Search code examples
postgresqlindexingsqlalchemyfull-text-search

Fast string search in PostgreSQL table with slightly erroneous input


Assume I have a user table in PostgreSQL with columns

first_name (PK)
last_name (PK)
email

There are now millions of users in it. One user has the record

(John, Smith, john.smith@gmail.com)

Now I search for him and enter erroneously Johny Smit.

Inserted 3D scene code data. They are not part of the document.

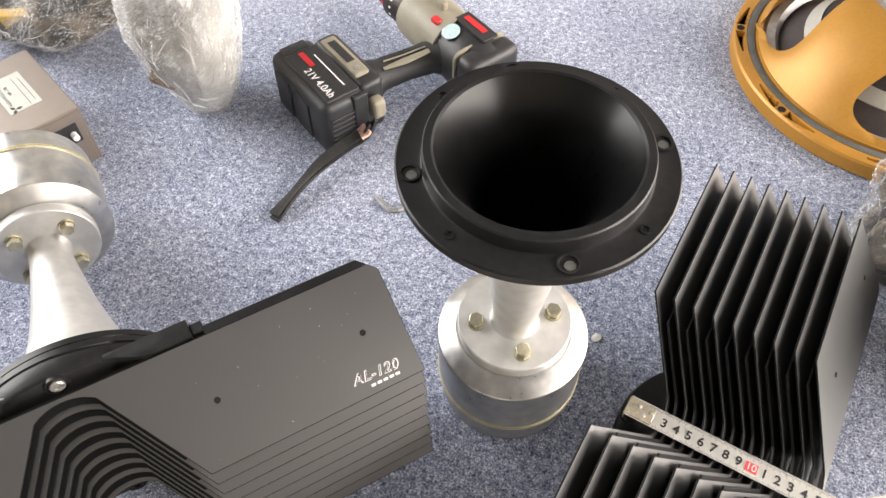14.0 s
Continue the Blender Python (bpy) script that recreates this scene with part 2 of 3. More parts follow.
M_STICKER = mat("pale_blue_sticker", (0.5, 0.66, 0.68), 0.4, 0, 300, 0.3)


# ---- mesh helpers ----
def part(name, bm, material, parent=None, label="", smooth=None, m=None):
    me = bpy.data.meshes.new(name)
    bmesh.ops.recalc_face_normals(bm, faces=bm.faces)
    if m is not None:
        bm.transform(m)
    bm.to_mesh(me)
    bm.free()
    me.materials.append(material)
    if smooth is not None:
        me.shade_smooth()
        me.set_sharp_from_angle(angle=radians(smooth))
    ob = new(name, me)
    if parent is not None:
        ob.parent = parent
    if label:
        tagged(ob, label)
    return ob


def thing(name, m, label, category, group="", kind=""):
    ob = new(name)
    ob.matrix_basis = m
    ob.empty_display_size = 0.02
    return tagged(ob, label, category, group, kind)


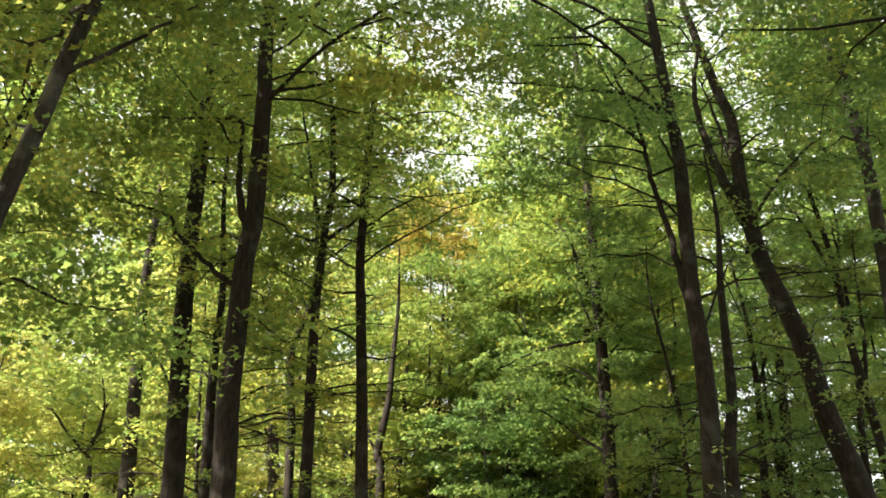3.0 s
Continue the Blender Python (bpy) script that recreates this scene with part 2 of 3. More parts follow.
def tree(x, y, d, height, path, limbs=(), crown=(7.0, 2.4, 26, 9), per=72, size=0.10, seed=1, leaf=None, bark=None, label="", joined=False, shape="far", wiry=6, boughs=()):
    """One tall tree. path: (height, dx, dy) along the stem; limbs: (thickness, points of the same kind...);
    boughs: leafy limbs of the same kind; crown: lowest branch, reach, branches, sprays on a branch."""
    rng = np.random.default_rng(seed)
    leaf, bark = leaf or LEAF, bark or BARK
    root = new("tree")
    root.location = (x, y, 0)
    base = np.array([x, y, 0.0])
    pts = [(0.0, 0.0, -0.15)] + [(b, c, a) for a, b, c in path]
    last, prev = np.array(pts[-1]), np.array(pts[-2])
    s = (last - prev) / max(0.2, last[2] - prev[2])
    rest = height - last[2]
    if rest > 0.8:
        for k in (0.5, 1.0):
            q = last + np.array([s[0] * 0.6, s[1] * 0.6, 1]) * rest * k
            q[:2] += rng.normal(0, 0.12, 2)
            pts.append(tuple(q))
    line = spline(pts, 6)
    z = line[:, 2]
    top = z[-1]
    radii = d / 2 * (1.0 - 0.9 * np.clip(z / top, 0, 1) ** 1.2) + d * 0.28 * np.exp(-np.clip(z, 0, 9) / 0.35)
    radii = np.maximum(radii, 0.012)
    v, f = tube_arrays(line, radii, 14, 0.035, rng)
    part("trunk", mesh_of("trunk", v, f, bark), root)

    def trunk_at(h):
        return np.array([np.interp(h, z, line[:, 0]), np.interp(h, z, line[:, 1]), h])

    spots, stems = [], []
    hosts = [(line, radii)]
    for thick, *lp in (*limbs, *boughs):
        lp = [(b, c, a) for a, b, c in lp]
        near = min(((np.linalg.norm(np.array(lp[0]) - q), w[i], q) for q_line, w in hosts for i, q in enumerate(q_line)), key=lambda e: e[0])
        ln = spline(lp, 5)
        ln[1:-1] += rng.normal(0, 0.012, (len(ln) - 2, 3))
        skin = np.random.default_rng(int(rng.random(9 * len(ln) + 1)[0] * 1e6))
        if near[0] > 0.04:                        # the limb grows out of the middle of its stem
            ln = np.concatenate([near[2][None], ln])
        wide = np.linspace(thick / 2, max(0.006, thick * 0.14), len(ln))
        wide[0] = min(wide[0], near[1] * 0.85)
        hosts.append((ln, wide))
        v, f = tube_arrays(ln, wide, 9, 0.05, skin)
        part("limb", mesh_of("limb", v, f, bark), root)
        if ln[-1, 2] - ln[0, 2] > 2.5 or len(hosts) > len(limbs) + 1:
            stems.append(ln)
            continue
        for k in range(len(ln) // 2, len(ln)):
            for _ in range(1 if y > 10 else 2):
                w = ln[k] + rng.normal(0, 0.5, 3) * (1, 1, 0.4)
                if keep_clear(w + base):
                    spots.append(w)
    if not joined:                                # short leafy shoots straight from the stem
        for _ in range(8 if y > 10 else 2):
            a = rng.uniform(0, 6.28)
            w = trunk_at(rng.uniform(3.5, top * 0.6)) + np.array([math.cos(a), math.sin(a), 0.0]) * (d / 2 + rng.uniform(0.15, 0.4))
            if keep_clear(w + base):
                spots.append(w)
    low, reach, count, sprays = crown
    wood_parts, more = grow(rng, trunk_at, base, low, top * 0.97, reach, count, sprays, 0.25 if joined else 0.42, not joined, joined)
    for ln in stems:
        def stem_at(u, ln=ln):
            k = np.linspace(0, 1, len(ln))
            return np.array([np.interp(u, k, ln[:, i]) for i in range(3)])
        c = np.linalg.norm(ln[-1] - ln[0])
        w2, m2 = grow(rng, stem_at, base, 0.3, 1.0, reach * 0.75, max(3, int(c * 1.3)), sprays - 2, 0.25 if joined else 0.42, not joined, joined)
        wood_parts += w2
        more += m2
    if y < 10:
        wiry = min(wiry, 2)
    if not joined and wiry:
        w2, m2 = wiry_branches(rng, trunk_at, base, max(6.0, 0.32 * top), max(7.0, 0.62 * top), wiry, d)
        for (v, f), twigs in w2:
            bough = part("branch", mesh_of("branch", v, f, bark), root)
            for v, f in twigs:
                part("twig", mesh_of("twig", v, f, bark), bough)
        more += m2
    if joined:
        vs, fs, n = [], [], 0
        for v, f in wood_parts:
            vs.append(v)
            fs += [tuple(n + i for i in q) for q in f]
            n += len(v)
        tagged(part("branchwork", mesh_of("branchwork", np.concatenate(vs), fs, bark), root), kind="stuff")
    else:
        for v, f in wood_parts:
            part("branch", mesh_of("branch", v, f, bark), root)
    tagged(part("crown", leaves_mesh("crown", np.array(more + spots), 0.55, per, size, rng, leaf, shape), root), kind="stuff")
    tagged(root, label, "tree", "trees along the lane")
    return root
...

How can I still find the record and this really quick? Is that possible with sqlalchemy as well?


Solution

  • You can use trigram-based indexing and search included in the pg_trgm extension: demo

    create extension pg_trgm;
    create index trgm_idx on my_table using GiST ( first_name gist_trgm_ops
                                                  ,last_name  gist_trgm_ops);
    
    select * from my_table 
    where    first_name % 'Johny' 
      and    last_name  % 'Smit' 
    order by last_name <->'Smit'
            ,first_name<->'Johny'
    limit 5;
    
    first_name last_name email
    John Smith john.smith@gmail.com
    QUERY PLAN
    Limit (cost=0.28..8.31 rows=1 width=119) (actual time=19.341..19.353 rows=1 loops=1)
      Output: first_name, last_name, email, ((first_name <-> 'Johny'::text)), ((last_name <-> 'Smit'::text))
      -> Index Scan using trgm_idx on public.my_table (cost=0.28..8.31 rows=1 width=119) (actual time=19.337..19.348 rows=1 loops=1)
            Output: first_name, last_name, email, (first_name <-> 'Johny'::text), (last_name <-> 'Smit'::text)
            Index Cond: ((my_table.first_name % 'Johny'::text) AND (my_table.last_name % 'Smit'::text))
            Order By: ((my_table.first_name <-> 'Johny'::text) AND (my_table.last_name <-> 'Smit'::text))
    Planning Time: 1.364 ms
    Execution Time: 19.416 ms
    1. In a real-life scenario it won't be as fast as this because I just buried John Smith under a pile of 100k random uuids.
    2. You will have to tweak your similarity target and still probably search for a number of best matches and somehow pick out of those - there could be many people with names that also match your search.
    3. You might want use an expression index that merges the two fields so that you can deal with just one search phrase and one resulting similarity metric, instead of having to resolve two.
    drop index trgm_idx ;
    create index trgm_idx2 on my_table 
       using GiST ((first_name||' '||last_name) gist_trgm_ops);
    
    prepare find_john_smith_using_pg_trgm(text) as 
    select *,$1 as search_phrase
            , (first_name||' '||last_name)<->  $1 as "<->"
            , (first_name||' '||last_name)<<-> $1 as "<<->"
            , (first_name||' '||last_name)<<<->$1 as "<<<->"
            , word_similarity(first_name||' '||last_name,$1)
            , strict_word_similarity(first_name||' '||last_name,$1)
    from my_table 
    where    (first_name||' '||last_name) % $1
    order by (first_name||' '||last_name)<->$1
    limit 5;
    
    execute find_john_smith_using_pg_trgm('Johny Smit');
    
    first_name last_name email search_phrase <-> <<-> <<<-> word_similarity strict_word_similarity
    John Smith john.smith@gmail.com Johny Smit 0.4285714 0.38461536 0.4285714 0.61538464 0.5714286
    Johan Smittson johan.smittson@gmail.com Johny Smit 0.6315789 0.6111111 0.6315789 0.3888889 0.36842105
    execute find_john_smith_using_pg_trgm('Johny');
    
    first_name last_name email search_phrase <-> <<-> <<<-> word_similarity strict_word_similarity
    John Smith john.smith@gmail.com Johny 0.6923077 0.6363636 0.6923077 0.36363637 0.30769232
    execute find_john_smith_using_pg_trgm('Smitt');
    
    first_name last_name email search_phrase <-> <<-> <<<-> word_similarity strict_word_similarity
    Johan Smittson johan.smittson@gmail.com Smitt 0.6875 0.6666666 0.6875 0.33333334 0.3125
    John Smith john.smith@gmail.com Smitt 0.6923077 0.6363636 0.6923077 0.36363637 0.30769232
    1. If you do keep them separate, you can establish priorities, and for example order by a weighted average of the two - it's safe to assume the match on last_name has some priority over the match on first_name, especially since last names aren't altered as often (diminutives, abbreviation, nicknames, second names, etc.).